Our work in the comarca has been very simple. We have an agreement to do training. We've trained in responsible mining. My established colleague, Mr. Kneen, talked about IBAs. We do training on IBAs. We share a lot of different examples of the good, the bad, and the ugly in mining with the people, because at the end of the day, Cerro Colorado is going to be a 70-year project. And appreciate that it's surrounded 100% by Ngöbe people, 160,000 strong, and there is only one road in. So if the people feel they've been lied to or haven't been given the facts, or if they don't feel they're a part of or don't participate in this particular project, at any given time they can shut down the project. They're going to sit on the road, and that's something we've talked to them about.
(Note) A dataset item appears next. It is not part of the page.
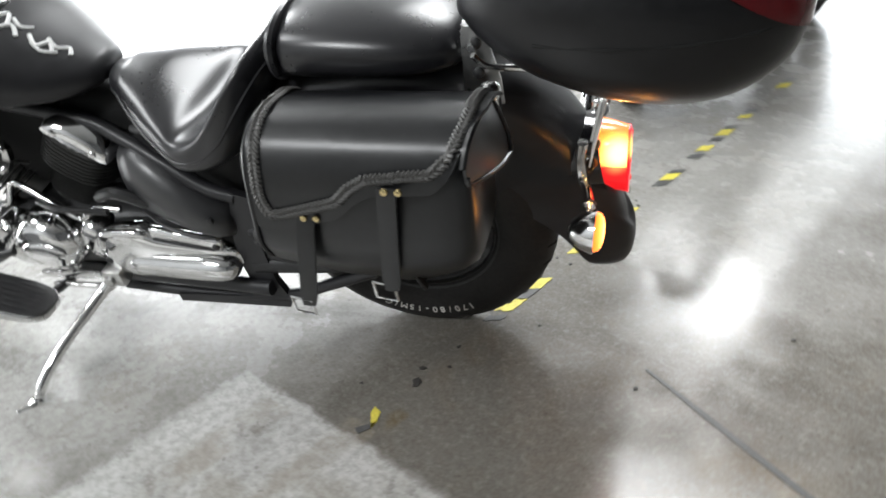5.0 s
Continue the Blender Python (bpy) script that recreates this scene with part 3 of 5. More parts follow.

We want to make sure, if it's a Canadian company that comes in as the developer, that they are a good corporate citizen, and we teach the people what to look for in Canadian mining companies.
We didn't just go in and say, we're going to develop this thing. First of all, we had to teach the people what this mining thing is, and not only teach them in Spanish but in their own traditional language. We have a huge population out there that can't even read and write, so we have to draw pictures, make diagrams. This has been two and a half years of training, week after week after week with people, making sure they have the right information and also informing them of what a failed project looks like, such as the Greenstone Resources project, and why the Greenstone project failed.
We've had our stakeholders go out to the Petaquilla gold mine. They've come back and they're very excited by what they've seen there.
So we've taught them what to look for in terms of bad projects, what to look for in terms of how to deal with large mining companies, and we believe that now we have an informed population.
We're hoping in the future that they will want to advance this project. But appreciate that they have a very powerful law that says they have to be informed, they have to be advised, and they have to participate. And they're pushing the Panamanian government right now to participate and they want a percentage of this concession.
As for the second part of the question, we've probably invested almost $1 million in training so far—only training.